§ **Do this**
Transcribe the whole listing without a single picture.

§ **Data**
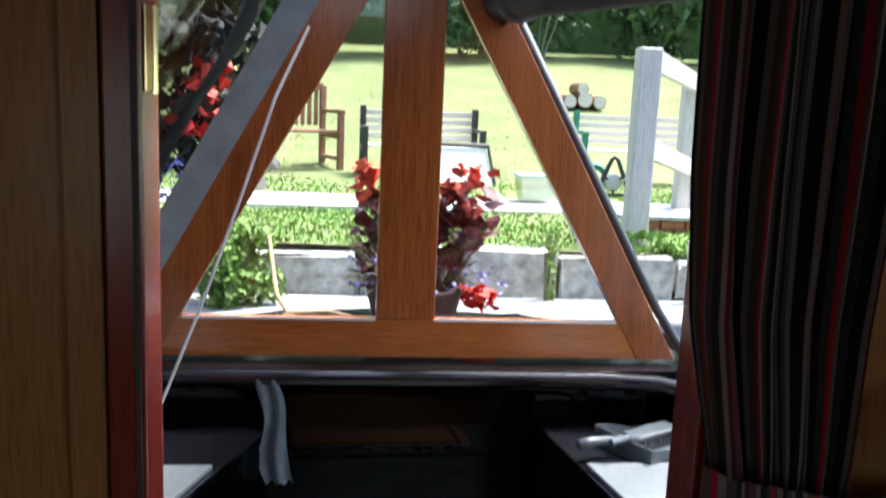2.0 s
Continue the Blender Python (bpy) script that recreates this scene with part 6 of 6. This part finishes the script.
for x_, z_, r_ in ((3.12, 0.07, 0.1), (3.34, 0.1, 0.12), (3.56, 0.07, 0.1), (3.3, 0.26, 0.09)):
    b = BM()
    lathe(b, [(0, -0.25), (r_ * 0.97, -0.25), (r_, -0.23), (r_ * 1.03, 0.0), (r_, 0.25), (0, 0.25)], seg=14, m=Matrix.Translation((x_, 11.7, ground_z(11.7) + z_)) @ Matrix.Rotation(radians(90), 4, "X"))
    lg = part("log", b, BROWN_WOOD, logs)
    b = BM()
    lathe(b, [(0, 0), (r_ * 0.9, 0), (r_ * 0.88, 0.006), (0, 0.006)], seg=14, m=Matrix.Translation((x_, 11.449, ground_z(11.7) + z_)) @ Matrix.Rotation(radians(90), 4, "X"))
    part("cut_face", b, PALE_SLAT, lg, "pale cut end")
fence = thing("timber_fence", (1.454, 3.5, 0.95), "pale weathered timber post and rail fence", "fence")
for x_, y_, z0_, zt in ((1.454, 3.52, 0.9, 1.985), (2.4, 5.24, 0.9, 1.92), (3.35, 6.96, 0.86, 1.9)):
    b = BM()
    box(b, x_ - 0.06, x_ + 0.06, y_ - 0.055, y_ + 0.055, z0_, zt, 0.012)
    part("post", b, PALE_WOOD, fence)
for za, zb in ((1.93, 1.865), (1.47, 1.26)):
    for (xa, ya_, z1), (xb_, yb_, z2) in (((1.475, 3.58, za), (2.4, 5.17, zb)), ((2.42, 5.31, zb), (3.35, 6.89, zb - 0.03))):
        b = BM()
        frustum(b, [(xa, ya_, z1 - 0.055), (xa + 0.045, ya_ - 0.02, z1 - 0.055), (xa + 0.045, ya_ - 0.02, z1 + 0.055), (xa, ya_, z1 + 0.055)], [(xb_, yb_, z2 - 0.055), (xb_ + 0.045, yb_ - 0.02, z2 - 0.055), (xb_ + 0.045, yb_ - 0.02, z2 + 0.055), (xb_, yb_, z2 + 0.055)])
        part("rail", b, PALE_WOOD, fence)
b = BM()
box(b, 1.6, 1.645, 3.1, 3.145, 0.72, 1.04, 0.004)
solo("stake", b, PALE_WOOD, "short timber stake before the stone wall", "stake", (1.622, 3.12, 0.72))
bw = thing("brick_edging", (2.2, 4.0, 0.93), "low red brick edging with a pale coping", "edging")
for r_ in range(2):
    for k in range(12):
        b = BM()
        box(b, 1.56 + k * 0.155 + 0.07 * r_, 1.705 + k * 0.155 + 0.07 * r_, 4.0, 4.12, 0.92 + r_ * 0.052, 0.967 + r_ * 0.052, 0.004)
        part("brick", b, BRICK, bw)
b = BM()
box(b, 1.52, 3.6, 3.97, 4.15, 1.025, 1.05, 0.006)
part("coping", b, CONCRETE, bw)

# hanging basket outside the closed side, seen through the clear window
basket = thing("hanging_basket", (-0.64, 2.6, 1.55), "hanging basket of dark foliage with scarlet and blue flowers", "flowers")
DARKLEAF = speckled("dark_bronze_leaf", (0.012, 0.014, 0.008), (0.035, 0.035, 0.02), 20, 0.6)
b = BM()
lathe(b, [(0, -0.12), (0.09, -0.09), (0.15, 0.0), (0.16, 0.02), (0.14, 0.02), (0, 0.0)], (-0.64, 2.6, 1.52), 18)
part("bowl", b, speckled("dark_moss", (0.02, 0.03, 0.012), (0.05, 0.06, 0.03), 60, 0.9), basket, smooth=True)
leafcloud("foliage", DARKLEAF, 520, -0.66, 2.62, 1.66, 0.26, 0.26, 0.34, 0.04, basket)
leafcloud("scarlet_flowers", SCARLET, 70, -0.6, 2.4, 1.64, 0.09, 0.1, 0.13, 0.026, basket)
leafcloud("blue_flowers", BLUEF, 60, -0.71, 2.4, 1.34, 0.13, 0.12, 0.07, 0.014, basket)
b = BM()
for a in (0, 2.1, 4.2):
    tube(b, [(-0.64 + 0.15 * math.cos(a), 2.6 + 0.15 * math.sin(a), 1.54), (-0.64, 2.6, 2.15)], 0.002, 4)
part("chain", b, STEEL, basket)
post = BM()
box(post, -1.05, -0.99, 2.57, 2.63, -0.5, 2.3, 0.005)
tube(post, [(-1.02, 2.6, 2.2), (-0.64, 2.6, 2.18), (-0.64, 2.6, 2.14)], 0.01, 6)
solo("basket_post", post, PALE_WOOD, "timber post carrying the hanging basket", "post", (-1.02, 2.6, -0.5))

§ **Solved problem**
2.0 s
Continue the Blender Python (bpy) script that recreates this scene with part 6 of 6. This part finishes the script.
for x_, z_, r_ in ((3.12, 0.07, 0.1), (3.34, 0.1, 0.12), (3.56, 0.07, 0.1), (3.3, 0.26, 0.09)):
    b = BM()
    lathe(b, [(0, -0.25), (r_ * 0.97, -0.25), (r_, -0.23), (r_ * 1.03, 0.0), (r_, 0.25), (0, 0.25)], seg=14, m=Matrix.Translation((x_, 11.7, ground_z(11.7) + z_)) @ Matrix.Rotation(radians(90), 4, "X"))
    lg = part("log", b, BROWN_WOOD, logs)
    b = BM()
    lathe(b, [(0, 0), (r_ * 0.9, 0), (r_ * 0.88, 0.006), (0, 0.006)], seg=14, m=Matrix.Translation((x_, 11.449, ground_z(11.7) + z_)) @ Matrix.Rotation(radians(90), 4, "X"))
    part("cut_face", b, PALE_SLAT, lg, "pale cut end")
fence = thing("timber_fence", (1.454, 3.5, 0.95), "pale weathered timber post and rail fence", "fence")
for x_, y_, z0_, zt in ((1.454, 3.52, 0.9, 1.985), (2.4, 5.24, 0.9, 1.92), (3.35, 6.96, 0.86, 1.9)):
    b = BM()
    box(b, x_ - 0.06, x_ + 0.06, y_ - 0.055, y_ + 0.055, z0_, zt, 0.012)
    part("post", b, PALE_WOOD, fence)
for za, zb in ((1.93, 1.865), (1.47, 1.26)):
    for (xa, ya_, z1), (xb_, yb_, z2) in (((1.475, 3.58, za), (2.4, 5.17, zb)), ((2.42, 5.31, zb), (3.35, 6.89, zb - 0.03))):
        b = BM()
        frustum(b, [(xa, ya_, z1 - 0.055), (xa + 0.045, ya_ - 0.02, z1 - 0.055), (xa + 0.045, ya_ - 0.02, z1 + 0.055), (xa, ya_, z1 + 0.055)], [(xb_, yb_, z2 - 0.055), (xb_ + 0.045, yb_ - 0.02, z2 - 0.055), (xb_ + 0.045, yb_ - 0.02, z2 + 0.055), (xb_, yb_, z2 + 0.055)])
        part("rail", b, PALE_WOOD, fence)
b = BM()
box(b, 1.6, 1.645, 3.1, 3.145, 0.72, 1.04, 0.004)
solo("stake", b, PALE_WOOD, "short timber stake before the stone wall", "stake", (1.622, 3.12, 0.72))
bw = thing("brick_edging", (2.2, 4.0, 0.93), "low red brick edging with a pale coping", "edging")
for r_ in range(2):
    for k in range(12):
        b = BM()
        box(b, 1.56 + k * 0.155 + 0.07 * r_, 1.705 + k * 0.155 + 0.07 * r_, 4.0, 4.12, 0.92 + r_ * 0.052, 0.967 + r_ * 0.052, 0.004)
        part("brick", b, BRICK, bw)
b = BM()
box(b, 1.52, 3.6, 3.97, 4.15, 1.025, 1.05, 0.006)
part("coping", b, CONCRETE, bw)

# hanging basket outside the closed side, seen through the clear window
basket = thing("hanging_basket", (-0.64, 2.6, 1.55), "hanging basket of dark foliage with scarlet and blue flowers", "flowers")
DARKLEAF = speckled("dark_bronze_leaf", (0.012, 0.014, 0.008), (0.035, 0.035, 0.02), 20, 0.6)
b = BM()
lathe(b, [(0, -0.12), (0.09, -0.09), (0.15, 0.0), (0.16, 0.02), (0.14, 0.02), (0, 0.0)], (-0.64, 2.6, 1.52), 18)
part("bowl", b, speckled("dark_moss", (0.02, 0.03, 0.012), (0.05, 0.06, 0.03), 60, 0.9), basket, smooth=True)
leafcloud("foliage", DARKLEAF, 520, -0.66, 2.62, 1.66, 0.26, 0.26, 0.34, 0.04, basket)
leafcloud("scarlet_flowers", SCARLET, 70, -0.6, 2.4, 1.64, 0.09, 0.1, 0.13, 0.026, basket)
leafcloud("blue_flowers", BLUEF, 60, -0.71, 2.4, 1.34, 0.13, 0.12, 0.07, 0.014, basket)
b = BM()
for a in (0, 2.1, 4.2):
    tube(b, [(-0.64 + 0.15 * math.cos(a), 2.6 + 0.15 * math.sin(a), 1.54), (-0.64, 2.6, 2.15)], 0.002, 4)
part("chain", b, STEEL, basket)
post = BM()
box(post, -1.05, -0.99, 2.57, 2.63, -0.5, 2.3, 0.005)
tube(post, [(-1.02, 2.6, 2.2), (-0.64, 2.6, 2.18), (-0.64, 2.6, 2.14)], 0.01, 6)
solo("basket_post", post, PALE_WOOD, "timber post carrying the hanging basket", "post", (-1.02, 2.6, -0.5))